Frequently Asked Questions (FAQs)
What is included in a Software Requirement Specification (SRS) Document?

A Software Requirement Specification (SRS) document includes a detailed outline of the software’s functionality and how it should meet business and user needs. Key sections are the introduction, overall description, and detailed features and requirements, encompassing project purpose, scope, user needs, assumptions, dependencies, functional and non-functional requirements, and external interface requirements.

Why is an SRS Document crucial in software development?

An SRS document is crucial as it serves as a blueprint for the entire development process, offering a clear roadmap, ensuring information transparency, and providing the necessary details to estimate project costs, timelines, and risks accurately.

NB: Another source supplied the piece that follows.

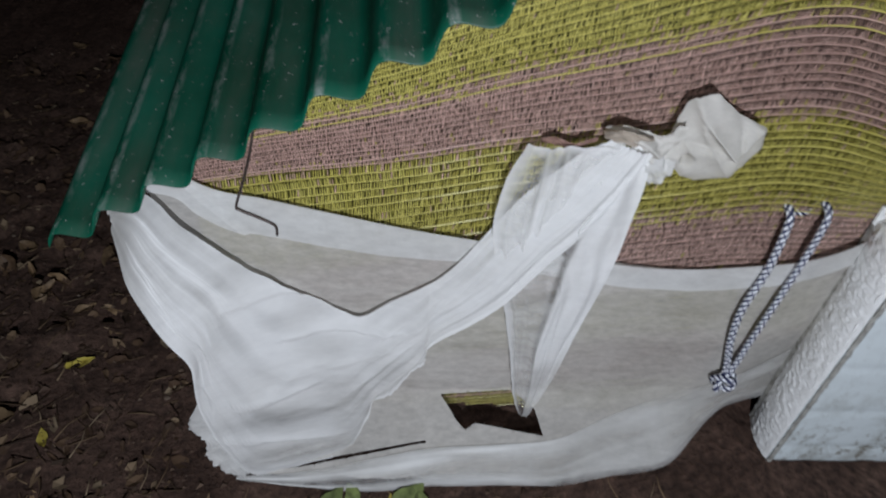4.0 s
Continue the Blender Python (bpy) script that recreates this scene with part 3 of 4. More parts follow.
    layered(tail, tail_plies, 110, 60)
    add("net_pucker", band_surface(
        [(-0.430, 0.048, 0.539), (-0.418, 0.038, 0.547), (-0.400, 0.034, 0.543), (-0.378, 0.034, 0.553)],
        [(-0.430, 0.048, 0.534), (-0.418, 0.040, 0.537), (-0.400, 0.038, 0.534), (-0.378, 0.040, 0.542)], 0.003, 40, 8, 17.0, 3, 0.004, 0.001), "brownish pucker of net where the strip is pulled through", PUCKER)
    add("neck", band_surface(
        [(-0.372, 0.042, 0.560), (-0.358, 0.026, 0.570), (-0.333, 0.020, 0.564), (-0.315, 0.024, 0.566), (-0.300, 0.026, 0.575)],
        [(-0.370, 0.042, 0.548), (-0.350, 0.034, 0.545), (-0.335, 0.034, 0.535), (-0.322, 0.034, 0.512), (-0.300, 0.032, 0.514)], 0.012, 60, 24, 12.0, 10, 0.010, 0.003), "twisted neck of the knot", SOILED)
    add("frayed_tatter", band_surface(
        [(-0.330, 0.030, 0.540), (-0.328, 0.024, 0.524), (-0.324, 0.026, 0.510), (-0.319, 0.032, 0.499)],
        [(-0.300, 0.026, 0.540), (-0.302, 0.022, 0.522), (-0.306, 0.026, 0.510), (-0.314, 0.032, 0.500)], 0.006, 30, 14, 15.0, 5, 0.006, 0.004), "frayed shreds under the knot", FLEECE_MID)
    add("stained_twist", band_surface(
        [(-0.374, 0.036, 0.556), (-0.362, 0.016, 0.571), (-0.345, 0.012, 0.569), (-0.330, 0.020, 0.562)],
        [(-0.372, 0.036, 0.549), (-0.360, 0.022, 0.554), (-0.345, 0.020, 0.552), (-0.332, 0.026, 0.553)], 0.006, 40, 14, 31.0, 6, 0.007, 0.002), "brown-stained twist of cloth", STAINED)
    # crumpled end: a flat pointed flap with crisp creases
    rim = [(-0.304, 0.574), (-0.297, 0.596), (-0.277, 0.603), (-0.252, 0.584), (-0.219, 0.570), (-0.214, 0.546), (-0.225, 0.528), (-0.232, 0.512), (-0.247, 0.504), (-0.266, 0.500), (-0.283, 0.504), (-0.292, 0.516), (-0.302, 0.520), (-0.306, 0.548)]
    cx, cz = -0.258, 0.548
    # each crease: from, to, height, reach on the near side, reach on the far side
    lines = [((-0.278, 0.571), (-0.246, 0.541), 0.011, 0.014, 0.0016), ((-0.246, 0.541), (-0.236, 0.551), 0.007, 0.010, 0.002), ((-0.242, 0.572), (-0.240, 0.550), -0.006, 0.003, 0.006),
             ((-0.292, 0.549), (-0.268, 0.545), -0.005, 0.008, 0.002), ((-0.294, 0.596), (-0.279, 0.562), 0.006, 0.010, 0.004), ((-0.262, 0.540), (-0.238, 0.512), 0.006, 0.014, 0.006),
             ((-0.279, 0.603), (-0.222, 0.568), 0.005, 0.006, 0.006), ((-0.300, 0.560), (-0.281, 0.535), 0.005, 0.006, 0.002)]

    def crease(x, z):
        h, p = 0.0, Vector((x, z))
        for a, b, high, near, far in lines:
            a, b = Vector(a), Vector(b)
            d = b - a
            t = (p - a).dot(d) / d.length_squared
            q = p - (a + d * min(max(t, 0), 1))
            side = d.x * q.y - d.y * q.x
            h += high * math.exp(-q.length / (near if side > 0 else far))
        h -= 0.016 * math.exp(-(((x + 0.284) / 0.0045) ** 2 + ((z - 0.528) / 0.006) ** 2))
        return h

    around, rings = 96, 34
    verts, faces = [], []
    for k in range(rings + 1):
        sc = 1 - k / rings
        for i in range(around):
            f = i / around * len(rim)
            (ax, az), (bx, bz) = rim[int(f) % len(rim)], rim[(int(f) + 1) % len(rim)]
            t = f - int(f)
            wob = 1 + 0.02 * nz(i * 0.35, 0, 4, 1.0)
            x, z = cx + (ax + (bx - ax) * t - cx) * sc * wob, cz + (az + (bz - az) * t - cz) * sc * wob
            verts.append(inv @ Vector((x, 0.040 - 0.009 * (1 - sc**6) - crease(x, z) + 0.0015 * nz(x, z, 3, 60) - 0.08 * (x - cx), z)))
    for k in range(rings):
        for i in range(around):
            a, b = k * around + i, k * around + (i + 1) % around
            faces.append((a, b, b + around, a + around))
    mesh("crumpled_end", verts, faces, SOILED, scarf, "creased soiled end of the knot")


build_scarf()


# ---- corrugated roof ----
PITCH, AMP = 0.0588, 0.0085


def build_roof_sheet(y0, y1, shift, lift, width):
    roof = thing("corrugated_sheet", "dirty translucent green corrugated roofing sheet", "roofing sheet", "green roof sheets", at=(-0.907 + shift, y0, roof_left(-0.907, y0)))
    inv = Matrix.Translation(-Vector(roof.location))
    ax, az = math.cos(math.atan(0.612)), math.sin(math.atan(0.612))

    def surf(u, v, off):
        s, y = 0.026 + u * (width - 0.026), y0 + (y1 - y0) * v
        h = AMP * math.cos(2 * math.pi * s / PITCH + 1.850) + off + lift
        return inv @ Vector((-0.915 + shift - 0.05 * (y + 0.058) + s * ax - h * az, y + 0.002 * nz(s, 0, 1, 20) * (v < 0.01), roof_left(-0.915, y) + s * az + h * ax))

    nu, nv = 240, 24
    va, fa = sheet_grid(lambda u, v: surf(u, v, 0), nu, nv)
    vb, fb = sheet_grid(lambda u, v: surf(u, v, -0.0018), nu, nv)
    n = len(va)
    faces = fa + [tuple(k + n for k in f[::-1]) for f in fb]
    for i in range(nu):
        faces.append((i, i + n, i + n + 1, i + 1))
    for j in range(nv):
        a = j * (nu + 1)
        faces.append((a, a + nu + 1, a + nu + 1 + n, a + n))
    mesh("sheet", va + vb, faces, ROOF, roof)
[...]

It lays a stable foundation for development, user acceptance testing, and future enhancements.

How to effectively outline and structure an SRS Document?

To effectively outline an SRS, start with a clear structure that includes an introduction (covering project purpose, scope, glossary, and references), an overall description (outlining user needs, assumptions, and dependencies), and a detailed section on features and requirements (detailing functional, non-functional, and external interface requirements). This ensures the document is comprehensive and accessible.

What are the best practices for detailing project requirements in an SRS?

Detailing project requirements in an SRS involves specifying functional requirements (what the software will do), non-functional requirements (how the software performs), and external interface requirements (interactions with other systems). Each requirement should be clear, precise, and accompanied by acceptance criteria to ensure it meets user expectations.

What are the key steps in obtaining approval for an SRS Document?

Obtaining approval for an SRS involves engaging key stakeholders in reviewing the document, ensuring its accuracy and objectivity, and confirming mutual agreement on the software’s functionality. This process helps mitigate the risk of future changes, saving time, effort, and resources.